Summer has officially come to an end and fall movie season is here. Finding the right movie to see with your child or teen can be very challenging. Yet, it can also be a welcome opportunity to better engage and inspire rich conversation around certain important topics.
We have compiled a unique list of appropriate family friendly movies that both you and your child can enjoy together. The following movies all contain positive messaging, positive role models and representations, as well as limited exposure to drinking, drugs, smoking and foul language. Keeping in tradition with the Meeting House way, each movie also has a built in SEL component, whether it deals with demonstrating empathy, relationship skills, social awareness or other important SEL related themes. We hope the following movies will inspire rich and meaningful conversation with you and your child.
An animated musical adventure about a small group of Yetis who try to prove the existence of humans.
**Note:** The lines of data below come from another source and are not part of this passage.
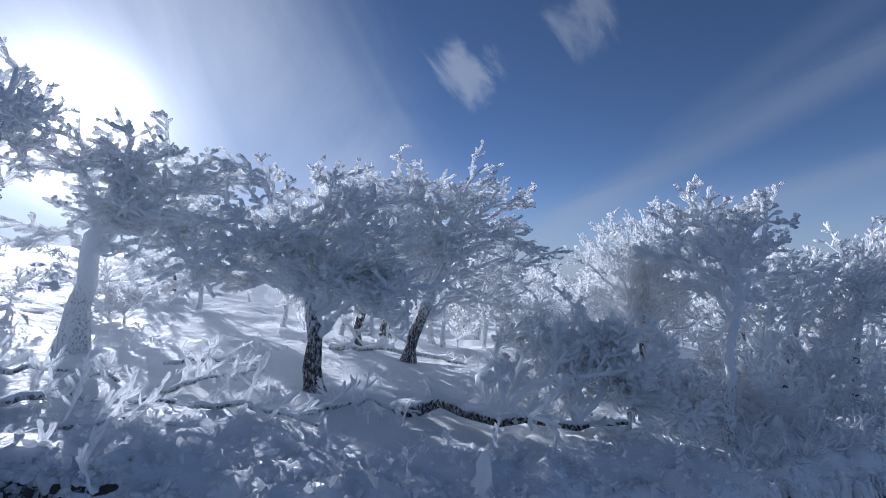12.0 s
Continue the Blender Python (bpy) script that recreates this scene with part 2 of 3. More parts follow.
def tubes(lines, radii, sides=5):
    """Tubes with closed tips along many polylines of one length: lines (N, n, 3), radii (N, n)."""
    lines, radii = np.asarray(lines, float), np.asarray(radii, float)
    count, n, _ = lines.shape
    way = np.gradient(lines, axis=1)
    way /= np.linalg.norm(way, axis=2, keepdims=True) + 1e-9
    mean = lines[:, -1] - lines[:, 0]
    mean /= np.linalg.norm(mean, axis=1, keepdims=True) + 1e-9
    ref = np.where(np.abs(mean[:, 2:]) < 0.8, [[0, 0, 1.0]], [[1.0, 0, 0]])
    a = np.cross(way, ref[:, None, :])
    a /= np.linalg.norm(a, axis=2, keepdims=True) + 1e-9
    b = np.cross(way, a)
    turn = np.linspace(0, 2 * np.pi, sides, endpoint=False)
    ring = lines[:, :, None] + radii[:, :, None, None] * (np.cos(turn)[:, None] * a[:, :, None] + np.sin(turn)[:, None] * b[:, :, None])
    tips = lines[:, -1] + way[:, -1] * radii[:, -1:] * 0.8
    verts = np.concatenate([ring.reshape(count, -1, 3), tips[:, None]], 1)
    i, j = np.meshgrid(np.arange(n - 1), np.arange(sides), indexing="ij")
    j2 = (j + 1) % sides
    quads = np.stack([i * sides + j, i * sides + j2, (i + 1) * sides + j2, (i + 1) * sides + j], -1).reshape(-1, 4)
    tris = np.concatenate([quads[:, [0, 1, 2]], quads[:, [0, 2, 3]]])
    last = (n - 1) * sides
    cap = np.stack([last + np.arange(sides), last + (np.arange(sides) + 1) % sides, np.full(sides, n * sides)], -1)
    one = np.concatenate([tris, cap])
    faces = (one[None] + (np.arange(count) * (n * sides + 1))[:, None, None]).reshape(-1, 3)
    return verts.reshape(-1, 3), faces


def joined(pieces):
    verts, faces, at = [], [], 0
    for v, f in pieces:
        verts.append(v), faces.append(f + at)
        at += len(v)
    return np.concatenate(verts), np.concatenate(faces)


# ---- ground ----
def curve(x, table):
    xs, ys = zip(*table)
    return 0.25 * np.interp(x - 0.7, xs, ys) + 0.5 * np.interp(x, xs, ys) + 0.25 * np.interp(x + 0.7, xs, ys)


def smooth(x, a, b):
    t = np.clip((x - a) / (b - a), 0, 1)
    return t * t * (3 - 2 * t)


def rough(x, y, z, scale, octaves=4):
    """Fractal noise on arrays, about -1 to 1."""
    pts = np.stack(np.broadcast_arrays(x, y, z), -1).reshape(-1, 3) * scale
    return np.array([noise.fractal(Vector(p), 0.9, 2.1, octaves) for p in pts]).reshape(np.broadcast(x, y, z).shape)


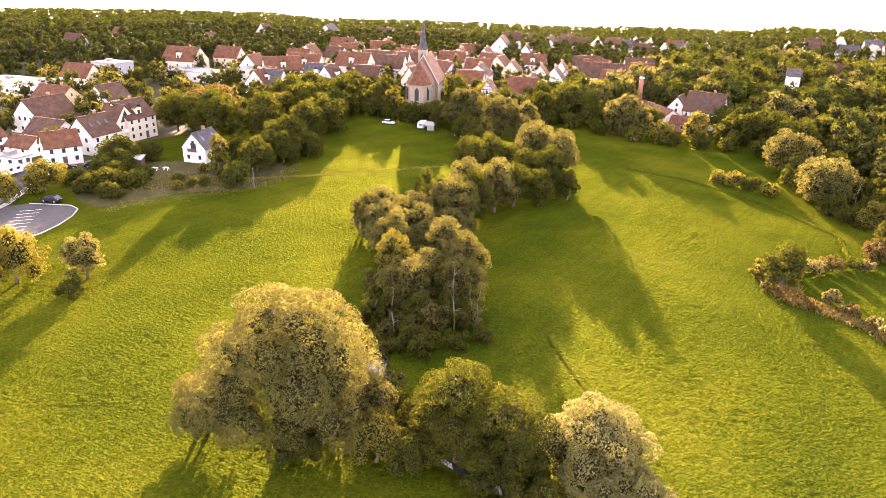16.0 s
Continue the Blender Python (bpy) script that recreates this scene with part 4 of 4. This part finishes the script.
# ---- trees between the houses, and the wooded ridge behind ----
BUILT = TAKEN + [(q[0], q[1]) for q in FAR] + [(11.5, 228), (-8.5, 226), (-16, 232), (0, 219), (-1.5, 239), (10, 215.5), (-81, 80), (-104.6, 55.4), (-111.8, 65.7), (-119.5, 82.5), (-150, 70), (-132, 63), (-176, 86), (-165, 99), (-122, 51.5), (-131, 44), (-226, 95), (-205, 72), (-232, 138), (-208, 165), (-185, 182), (-236, 100), (-216, 90), (-218, 162), (-198, 168), (-20.4, 246), (26.3, 301)]
BX, BY = np.array([q[0] for q in BUILT]), np.array([q[1] for q in BUILT])


def clear_of_houses(x, y, gap, front):
    """Away from every house, and further on the side that faces the meadow."""
    dx, dy = x[:, None] - BX[None], y[:, None] - BY[None]
    ahead = dx * 0.30 - dy * 0.95
    side = np.abs(dx * 0.95 + dy * 0.30)
    return (np.hypot(dx, dy).min(axis=1) > gap) & ~((ahead > 0) & (ahead < front) & (side < 6.0)).any(axis=1)


def far_test(x, y):
    d, az = polar(x, y)
    return (d > 255) & (d < ridge_far(az) + 10) & (az > 72) & (az < 172) & ~in_ring(WOOD_RING, x, y) & ((x > -50) | (d > 330)) & clear_of_houses(x, y, 8.0, 24.0)


FAR_SPOTS = scatter(13, -700, 160, 60, 760, 9.6, lambda x, y: far_test(x, y) & (polar(x, y)[0] < 480))
RIDGE_SPOTS = scatter(16, -700, 160, 60, 760, 7.0, lambda x, y: far_test(x, y) & (polar(x, y)[0] >= 480))


def mill_trees(x, y):
    """The belt of big trees between the mill and the outlying houses."""
    d, az = polar(x, y)
    return (d > 222) & (d < 400) & (x > -50) & ~in_ring(WOOD_RING, x, y) & ~in_clearing(x, y) & clear_of_houses(x, y, 10.0, 16.0)


FAR_SPOTS = [q for q in FAR_SPOTS if not (q[0] > -50 and math.hypot(q[0] - 40, q[1]) < 400)]
BIG = [tree("old_tree", 300 + 30 * k, -960, 6.6 + 0.7 * (k % 3), 12.5 + 0.8 * (k % 4), [M_WOOD_LEAF, M_ALDER, M_WILLOW, M_WOOD_LEAF, M_ALDER][k], ["big dark green tree behind the mill", "big rounded green tree behind the mill", "big pale tree with a lit rounded crown behind the mill", "big deep green tree among outlying gardens", "tall green tree among outlying gardens"][k], 330 + k, 0.03, 13, 0.46, 1.3, subs=3, cores=10, lump=0.42, group="big trees behind the mill") for k in range(5)]
rng = np.random.default_rng(78)
for i, (x, y) in enumerate(scatter(15, -50, 130, 215, 420, 11.8, mill_trees)):
    s = 0.8 + 0.35 * rng.random()
    m = pose(x, y, float(land(x, y)), 0, 0, rng.random() * 360) @ Matrix.Diagonal((s, s, s * (0.85 + 0.25 * rng.random()), 1))
    if i < 5:
        BIG[i].matrix_basis = m
    else:
        copy_thing(BIG[int(rng.integers(5))], pose(0, 0, 0)).matrix_basis = m
woods("town_wood", FAR_SPOTS, M_WOOD_LEAF, "thick mixed trees among the outlying houses", 24, 105, 0.54, "far", 0.95)
woods("far_wood", RIDGE_SPOTS, M_WOOD_LEAF, "hazy wooded ridge behind the town", 25, 28, 0.68, "far", 0.76)
SEEDS = [tree("town_tree", 300 + 30 * k, -900, 4.6 + 0.5 * (k % 3), 9.5 + k % 4, [M_ALDER, M_YELLOW, M_ALDER, M_WILLOW, M_ALDER][k], ["dark green tree between the town houses", "yellowing tree between the town houses", "dense green tree between the town houses", "pale green tree between the town houses", "deep green garden tree between the town houses"][k], 300 + k, 0.04, 9, 0.46, 1.3, subs=3, cores=7, group="trees in the town") for k in range(5)]


def town_test(x, y):
    d, az = polar(x, y)
    return (d < 335) & (x < -48) & (x > -330) & (az < 172) & in_ring(TOWN_RING, x, y) & clear_of_houses(x, y, 7.0, 8.5)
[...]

The movie is age-appropriate for younger viewers but does have a lot of physical/slapstick comedy (including many falls from great heights, all of which are survived) and a couple of cases in which dart guns with sedatives are shot.
The movie strongly promotes the ideas of appreciating traditions but questioning the status quo, thinking outside the box, staying true to your ideals, and giving those unlike you a chance. In other words, it promotes curiosity, communication, and integrity.
An uplifting documentary about people who have developmental or intellectual disabilities (including autism, Down syndrome, and very low IQ) persevering and making the most of opportunities to live fulfilling lives. They encounter many challenges and difficulties, which might require explaining to younger viewers (which could be a good thing), including some tough issues of self-determination.
The movie teaches us about the value of showing empathy, perspective taking, as well as the importance of friendship and familial bonds.
Pick of the Litter
An upbeat documentary about training dogs to be service companions for the blind. While it's not specifically aimed at kids, it's appropriate enough for viewers of most ages. The tone is definitely positive, but kids might be a little sad when puppies get "cut" from the program and/or change ownership. The idea of losing a pet, or when someone who is loved leaves and doesn’t come back, can be upsetting.
Kids will learn a lot from watching -- both about how the guide dog program works and about the issues that sight-challenged people deal with regularly. The latter in particular will encourage kids' empathy and expand their understanding. The movie is also a wonderful way to open up a dialogue about community service and the importance of teamwork.
Now a family man living in London — Christopher receives a surprise visit from his old childhood pal, Winnie-the-Pooh. With Christopher's help, Pooh embarks on a journey to find his friends — Tigger, Eeyore, Owl, Piglet, Rabbit, Kanga and Roo. Once reunited, the lovable bear and the gang travel to the big city to help Christopher rediscover the joy of life.
There's a strong theme of being grateful for your life/those you love, as well as the importance of compassion, teamwork, play, friendship, imagination, and parent-child relationships.
A documentary that will strike a chord with many parents. It explores how teens interact with each other using electronic device (smartphones, computers, social media, etc.) and looks at whether parents can — or should — try to limit or control this behavior.
Many experts share their thoughts on the topics the movie covers, which include tech addiction, violent video games(some clips from the games are shown), digital citizenship, and more. It's sure to prompt conversations about family communication and responsible tech use if kids and parents watch together.